>> begin Recorded information
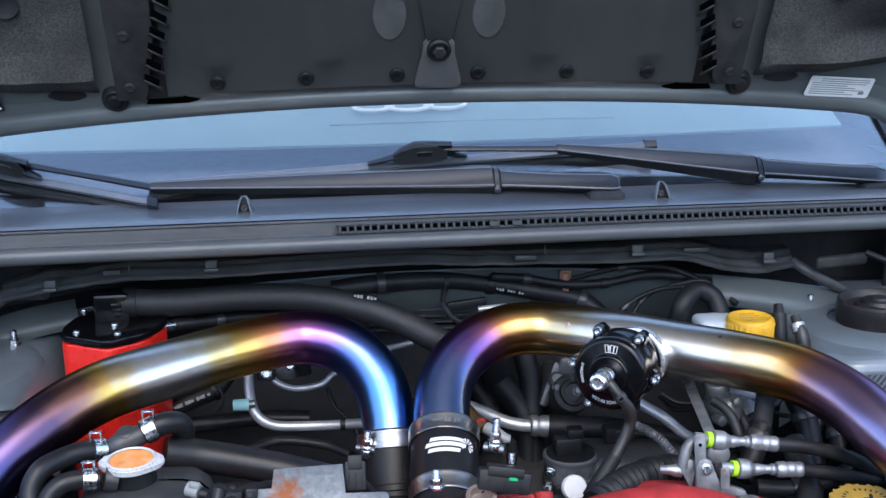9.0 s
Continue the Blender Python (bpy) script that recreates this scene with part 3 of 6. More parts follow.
# ---- windscreen, shade, wipers, washer jets ----
def glass_point(x, s):
    """s: metres up the glass from its lower edge."""
    return sill_point(x, 0.070 + 0.93 * s, 0.032 + 0.33 * s + 0.05 * s * s) + Vector((0, -0.10 * x * x * s, 0))


screen = thing("windscreen", (0, 0.75, 1.05), "curved clear windscreen reflecting the sky", "windscreen", kind="structure")
pane = part("pane", surface(glass_point, span(-0.72, 0.745, 30), span(0, 0.75, 14), 0.004), M_GLASS, screen)
pane.visible_shadow = False
part("frit_band", surface(lambda u, v: glass_point(u, v) + Vector((0, 0.004, -0.008)), span(-0.66, 0.66, 24), span(-0.02, 0.05, 4), 0.001), M_BLACKLABEL, screen, "black printed border")
for s_ in (1, -1):
    part("pillar", surface(lambda u, v: glass_point(s_ * (0.752 if s_ > 0 else 0.725), 0.75 * v) + Vector((s_ * 0.16 * u, 0.05 * u - 0.02, 0.006 - 0.10 * u * u)), span(0, 1, 8), span(-0.12, 1, 10), 0.004), M_PAINT, shell, "painted windscreen pillar")
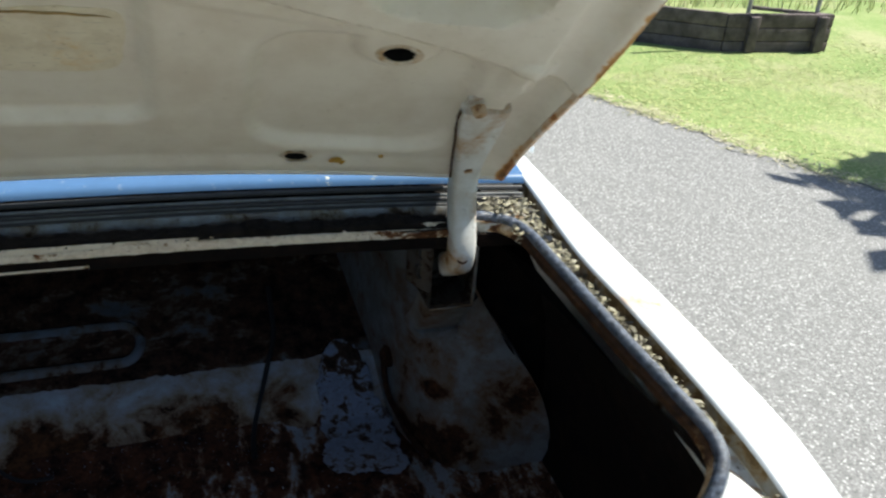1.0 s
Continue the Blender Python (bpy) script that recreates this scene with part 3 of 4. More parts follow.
# ---- trunk interior ----
def trunk_floor():
    prof = [(0.255, 0.62), (0.262, 0.50), (0.275, 0.455), (0.30, 0.448)] + [(0.30 + 0.65 * k / 60, 0.448) for k in range(1, 61)] + [(0.975, 0.452), (1.0, 0.466)]
    bm = bmesh.new()
    xs = [-0.72 + 1.44 * k / 280 for k in range(281)]
    rows = []
    for x in xs:
        r = []
        for y, z in prof:
            rib = 0.0
            if 0.36 < y < 0.95:
                for gx, d in ((-0.355, 0.007), (-0.235, 0.004), (-0.117, 0.004), (-0.005, 0.006), (0.058, 0.005), (0.117, 0.004), (0.235, 0.004), (0.355, 0.007)):
                    q = (x - gx) / 0.008
                    rib += d * (math.exp(-(q - 1.6) ** 2) * 0.7 + math.exp(-(q + 1.6) ** 2) * 0.7 - math.exp(-q * q)) * sstep(0.38, 0.44, y) * sstep(0.97, 0.92, y)
            rib -= 0.010 * sstep(0.004, -0.004, max(abs(x + 0.088) - 0.036, abs(y - 0.539) - 0.031))
            rise = 0.03 * sstep(0.60, 0.72, abs(x))
            r.append(Vector((x, y, z + rib + rise + wob((x, y, 0), 9, 0.004) + wob((x, y, 2), 40, 0.0012))))
        rows.append(r)
    sheet(bm, rows)
    part("trunk_floor", bm, M_FLOOR, car, "ribbed steel trunk floor, brown rust and flaking blue paint")
    bm = bmesh.new()
    rows = []
    for x in xs:
        x *= 0.86
        rows.append([Vector((x, y, z + wob((x, y, z), 14, 0.003) * sstep(1.085, 1.04, y))) for y, z in ((0.985, 0.456), (1.0, 0.465), (1.02, 0.480), (1.04, 0.496), (1.06, 0.512), (1.074, 0.522), (1.084, 0.5275))])
    sheet(bm, rows)
    part("floor_step", bm, M_BAND, car, "sloping step in blue-grey paint with brown rust stains")
    bm = bmesh.new()
    rows = []
    for x in xs:
        x *= 0.86
        r = []
        for k in range(26):
            y0 = 1.078 + 0.005 * noise.noise(Vector((x * 30, 2, 0))) + 0.003 * noise.noise(Vector((x * 110, 5, 0)))
            y = y0 + (1.314 - y0) * k / 25
            z = 0.5355 + 0.486 * (y - 1.094)
            r.append(Vector((max(x, -0.4965 + (y - 1.135) * 0.1375) if y > 1.13 else x, y, z + wob((x, y, 1), 12, 0.003) * min(1, k / 6))))
        xb = max(x, -0.469)
        r += [Vector((xb, 1.325, 0.70)), Vector((xb, 1.33, 0.80)), Vector((xb, 1.33, 0.88))]
        rows.append(r)
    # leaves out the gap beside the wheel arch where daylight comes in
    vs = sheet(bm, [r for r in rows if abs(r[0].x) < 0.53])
    # Bulkhead above z 0.66 is coloured black for the shade under the shelf.
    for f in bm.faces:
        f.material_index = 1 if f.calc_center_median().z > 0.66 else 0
    part("seat_bulkhead", bm, [M_SHELF, M_SHADE_RUST], car, "rusty bulkhead, its top coloured black for shade, and sloping shelf behind the rear seat")
    # raised oval pressing on the shelf
    bm = bmesh.new()
    ring = []
    for k in range(64):
        a = k * math.tau / 64
        ring.append((math.copysign(0.103, math.cos(a)) + 0.0 + 0.036 * math.cos(a), 0.036 * math.sin(a), math.cos(a), math.sin(a)))
    rows = []
    for o, h in ((0.004, -0.002), (0.001, 0.005), (-0.003, 0.009), (-0.007, 0.009), (-0.012, 0.004), (-0.018, 0.001), (-0.030, 0.001)):
        rows.append([Vector((-0.004 + x + ca * o, 1.138 + (y + sa * o), 0.534 + 0.107 * (1.138 + y + sa * o - 1.094) / 0.22 + h)) for x, y, ca, sa in ring])
    vs = sheet(bm, rows, False, True)
    bm.faces.new(vs[-1])
    for f in bm.faces:
        c = f.calc_center_median()
        d = math.hypot(max(abs(c.x + 0.004) - 0.103, 0), c.y - 1.138)
        f.material_index = 1 if d < 0.023 else 0
    part("oval_pressing", bm, [M_OVAL, M_SHELF], car, "raised oval pressing in worn blue-grey paint")
    # round holes, black discs for the dark inside, and a paler panel in the bulkhead
    for x, z in ((-0.145, 0.715), (-0.205, 0.722)):
        bm = bmesh.new()
        lathe(bm, [(0.0001, 0.001), (0.014, 0.001), (0.0165, 0.004), (0.019, 0.003), (0.021, -0.002)], Matrix.Translation((x, 1.322, z)) @ Vector((0, -1, 0.1)).to_track_quat("Z", "Y").to_matrix().to_4x4(), 20)
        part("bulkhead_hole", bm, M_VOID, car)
    bm = bmesh.new()
    box(bm, (0.16, 0.004, 0.075), pose(-0.36, 1.322, 0.735, -4, 0, 0), 0.002)
    part("bulkhead_panel", bm, M_SHELF, car)
    # drain plate in the floor recess
    bm = bmesh.new()
    box(bm, (0.048, 0.038, 0.002), pose(-0.088, 0.541, 0.4400, 0, 0, 0), 0.0008)
    part("drain_plate", bm, M_OVAL, car, "grey plate sunk in the trunk floor")


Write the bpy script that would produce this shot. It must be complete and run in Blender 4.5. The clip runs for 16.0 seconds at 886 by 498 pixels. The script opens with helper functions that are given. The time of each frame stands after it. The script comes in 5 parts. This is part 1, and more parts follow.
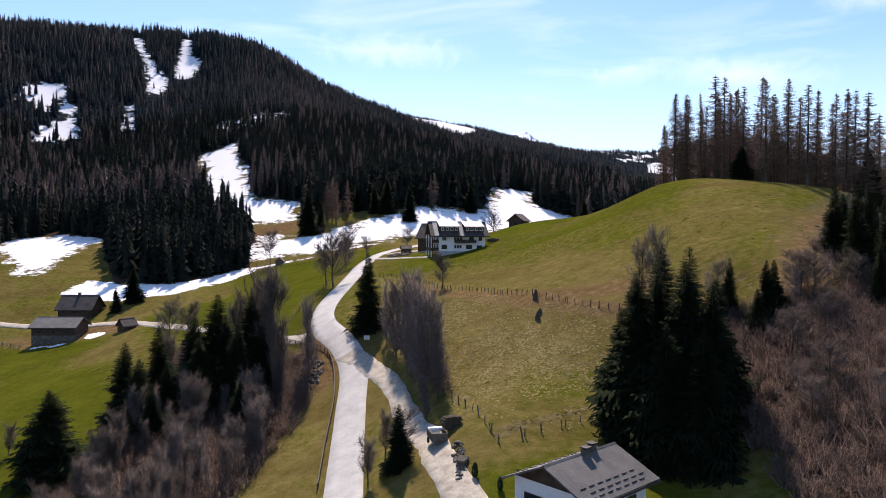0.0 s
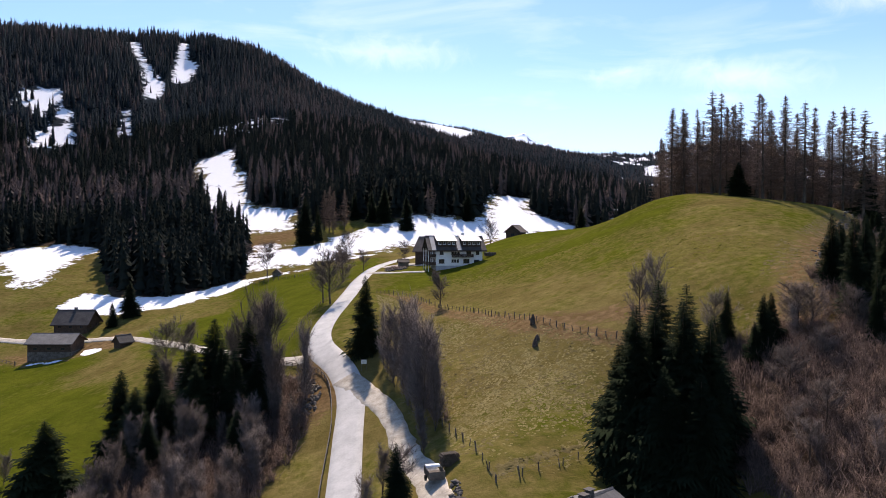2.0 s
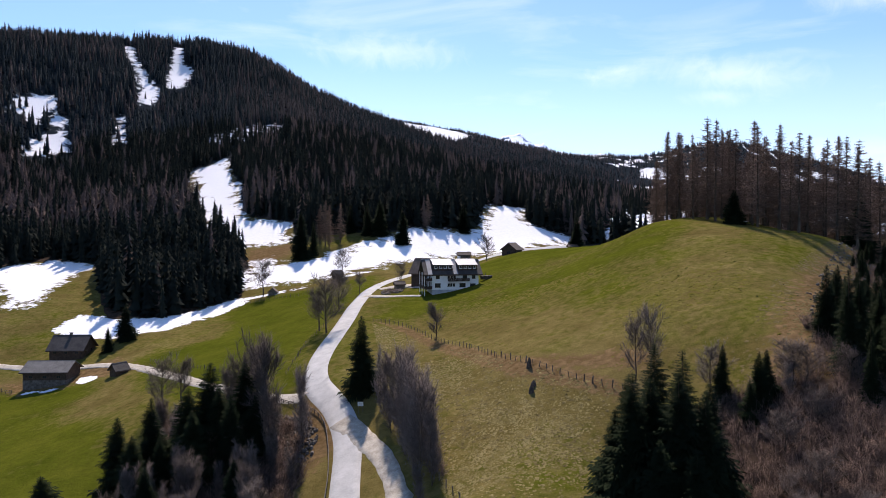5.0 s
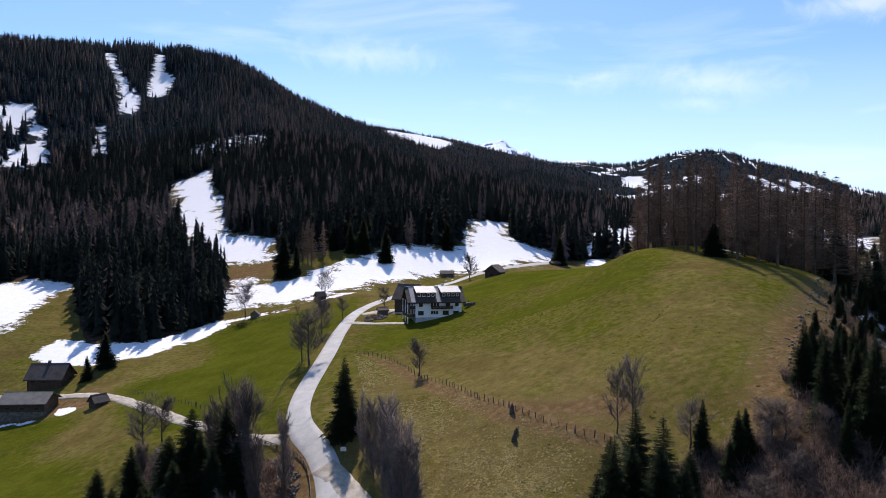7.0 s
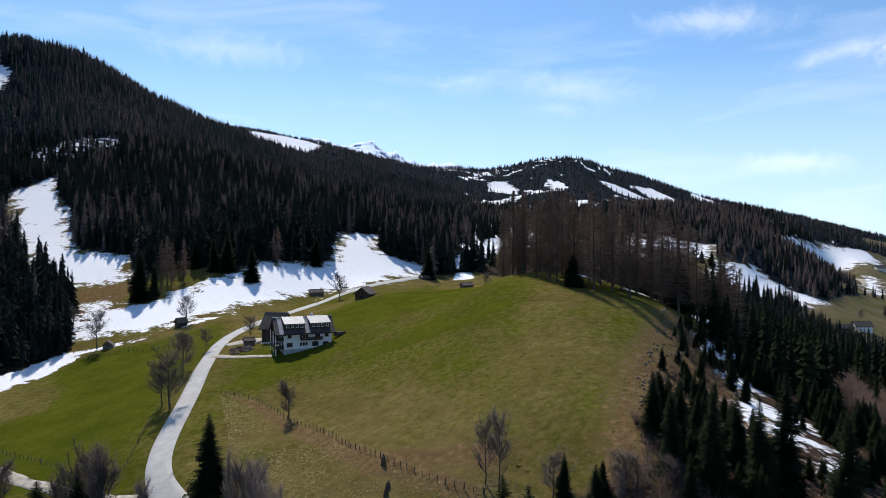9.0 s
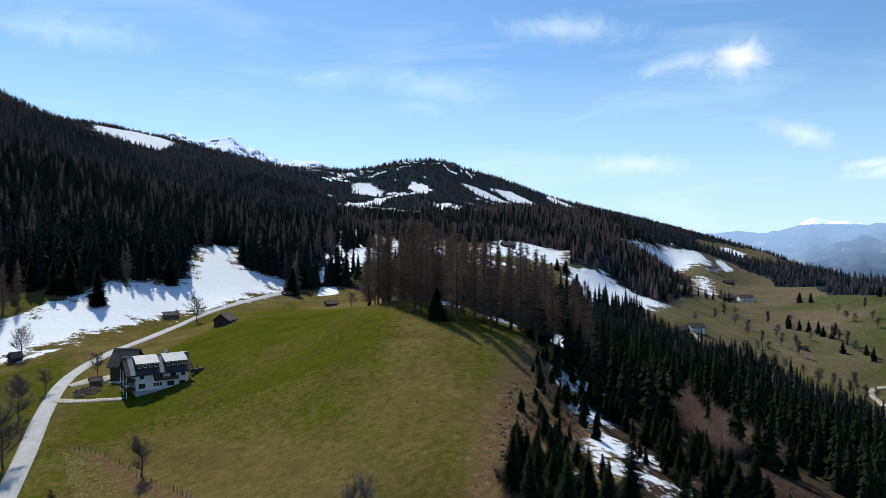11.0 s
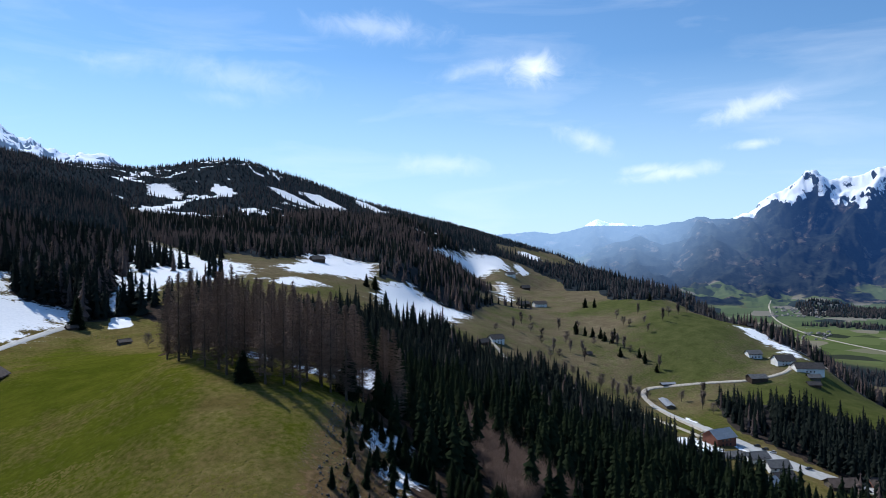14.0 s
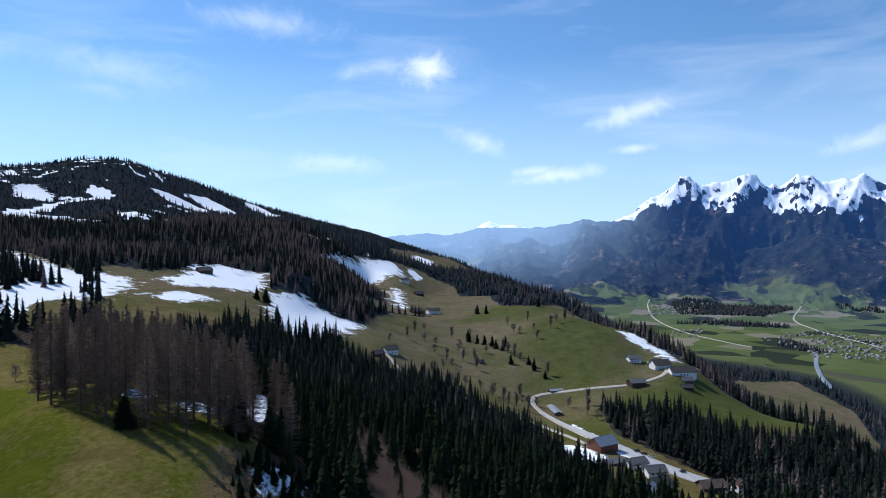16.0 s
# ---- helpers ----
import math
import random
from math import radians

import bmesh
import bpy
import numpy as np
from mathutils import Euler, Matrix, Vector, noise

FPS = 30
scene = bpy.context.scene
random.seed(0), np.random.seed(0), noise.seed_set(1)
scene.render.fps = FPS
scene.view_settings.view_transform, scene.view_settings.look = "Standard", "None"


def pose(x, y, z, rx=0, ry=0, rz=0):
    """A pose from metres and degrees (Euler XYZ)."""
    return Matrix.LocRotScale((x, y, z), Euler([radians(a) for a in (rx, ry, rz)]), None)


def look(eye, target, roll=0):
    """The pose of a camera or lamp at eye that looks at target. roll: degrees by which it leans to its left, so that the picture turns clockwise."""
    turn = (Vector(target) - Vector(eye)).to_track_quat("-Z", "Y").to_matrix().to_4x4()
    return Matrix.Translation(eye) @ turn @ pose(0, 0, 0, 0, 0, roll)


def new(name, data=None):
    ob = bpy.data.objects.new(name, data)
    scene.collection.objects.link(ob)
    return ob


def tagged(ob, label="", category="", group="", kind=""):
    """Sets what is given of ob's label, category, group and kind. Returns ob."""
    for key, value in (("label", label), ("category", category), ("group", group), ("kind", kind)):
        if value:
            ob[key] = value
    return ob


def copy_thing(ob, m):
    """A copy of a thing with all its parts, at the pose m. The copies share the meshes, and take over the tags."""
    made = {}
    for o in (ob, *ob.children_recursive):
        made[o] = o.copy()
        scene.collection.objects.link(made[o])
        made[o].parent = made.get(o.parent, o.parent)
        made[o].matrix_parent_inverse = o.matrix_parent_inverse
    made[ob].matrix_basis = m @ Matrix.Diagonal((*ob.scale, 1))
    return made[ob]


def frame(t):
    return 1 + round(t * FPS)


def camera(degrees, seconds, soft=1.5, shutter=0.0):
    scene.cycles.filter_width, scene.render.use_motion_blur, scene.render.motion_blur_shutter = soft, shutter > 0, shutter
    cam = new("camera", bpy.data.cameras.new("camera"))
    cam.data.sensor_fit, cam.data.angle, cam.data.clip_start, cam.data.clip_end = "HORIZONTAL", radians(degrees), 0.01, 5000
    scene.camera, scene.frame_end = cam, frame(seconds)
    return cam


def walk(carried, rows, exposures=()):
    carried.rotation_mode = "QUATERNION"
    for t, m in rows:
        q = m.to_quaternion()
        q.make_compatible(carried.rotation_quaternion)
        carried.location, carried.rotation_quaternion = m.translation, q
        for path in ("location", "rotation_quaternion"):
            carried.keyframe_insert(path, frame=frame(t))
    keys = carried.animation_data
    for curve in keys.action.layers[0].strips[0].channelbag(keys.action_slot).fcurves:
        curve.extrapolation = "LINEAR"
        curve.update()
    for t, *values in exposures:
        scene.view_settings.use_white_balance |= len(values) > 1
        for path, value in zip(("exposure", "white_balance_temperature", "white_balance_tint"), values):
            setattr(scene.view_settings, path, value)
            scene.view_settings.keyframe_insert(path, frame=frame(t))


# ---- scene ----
cam = camera(64.46, 16.0, 0.85)
walk(cam, [
    (0, look((0.00, 0.00, 40.00), (-10.55, 99.43, 38.17), 0.29)),
    (0.5, look((-0.01, 0.09, 41.12), (-10.49, 99.52, 39.29), 0.23)),
    (1, look((-0.02, 0.16, 42.22), (-10.39, 99.61, 40.47), 0.24)),
    (1.5, look((-0.03, 0.23, 43.34), (-10.29, 99.68, 41.58), 0.22)),
    (2, look((-0.03, 0.27, 44.48), (-10.20, 99.74, 42.82), 0.24)),
    (2.5, look((-0.04, 0.31, 45.67), (-10.12, 99.78, 43.96), 0.18)),
    (3, look((-0.05, 0.33, 46.92), (-10.07, 99.81, 45.26), 0.16)),
    (3.5, look((-0.05, 0.34, 48.26), (-9.96, 99.83, 46.47), 0.09)),
    (4, look((-0.06, 0.33, 49.69), (-9.87, 99.83, 47.89), 0.07)),
    (6.5, look((-0.12, 0.15, 58.56), (-9.21, 99.73, 57.21), 0.14)),
    (7, look((-0.13, 0.08, 60.72), (-7.34, 99.81, 59.61), 0.17)),
    (7.5, look((-0.15, 0.01, 63.01), (-0.28, 100.00, 61.95), 0.10)),
    (8, look((-0.18, -0.08, 65.43), (3.47, 99.85, 64.47), 0.08)),
    (8.5, look((-0.21, -0.17, 67.97), (7.23, 99.55, 66.97), -0.03)),
    (11, look((-0.41, -0.74, 82.27), (29.60, 94.63, 80.67), -0.27)),
    (11.5, look((-0.47, -0.88, 85.36), (36.51, 92.02, 83.72), -0.26)),
    (12, look((-0.53, -1.02, 88.49), (42.10, 89.43, 86.74), -0.21)),
    (12.5, look((-0.60, -1.16, 91.65), (44.61, 88.02, 89.77), -0.21)),
    (13, look((-0.67, -1.31, 94.81), (47.69, 86.20, 92.86), -0.19)),
    (13.5, look((-0.75, -1.46, 97.94), (50.49, 84.39, 95.86), -0.18)),
    (14, look((-0.84, -1.61, 101.02), (53.50, 82.31, 98.90), -0.20)),
    (14.5, look((-0.94, -1.77, 104.03), (56.40, 80.13, 101.84), -0.18)),
    (15, look((-1.04, -1.93, 106.93), (59.36, 77.73, 104.72), -0.16)),
    (15.5, look((-1.16, -2.09, 109.69), (62.09, 75.33, 107.45), -0.13)),
    (16, look((-1.28, -2.26, 112.28), (65.06, 72.54, 110.09), -0.10)),
], exposures=[(0, 0.6, 7500, 22), (4, 0.52, 7250, 22), (6.5, 0.36, 6950, 21), (8.5, 0.16, 6850, 14), (11.5, 0.0, 6550, 7), (16, -0.05, 5980, 11)])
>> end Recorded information
◆ **Task prompt**: From the first line above down to the line with "return sill_point(x, 0.070", reproduce every line and no others, omitting pictures.

◆ **Response to the task**:
9.0 s
Continue the Blender Python (bpy) script that recreates this scene with part 3 of 6. More parts follow.
# ---- windscreen, shade, wipers, washer jets ----
def glass_point(x, s):
    """s: metres up the glass from its lower edge."""
    return sill_point(x, 0.070 + 0.93 * s, 0.032 + 0.33 * s + 0.05 * s * s) + Vector((0, -0.10 * x * x * s, 0))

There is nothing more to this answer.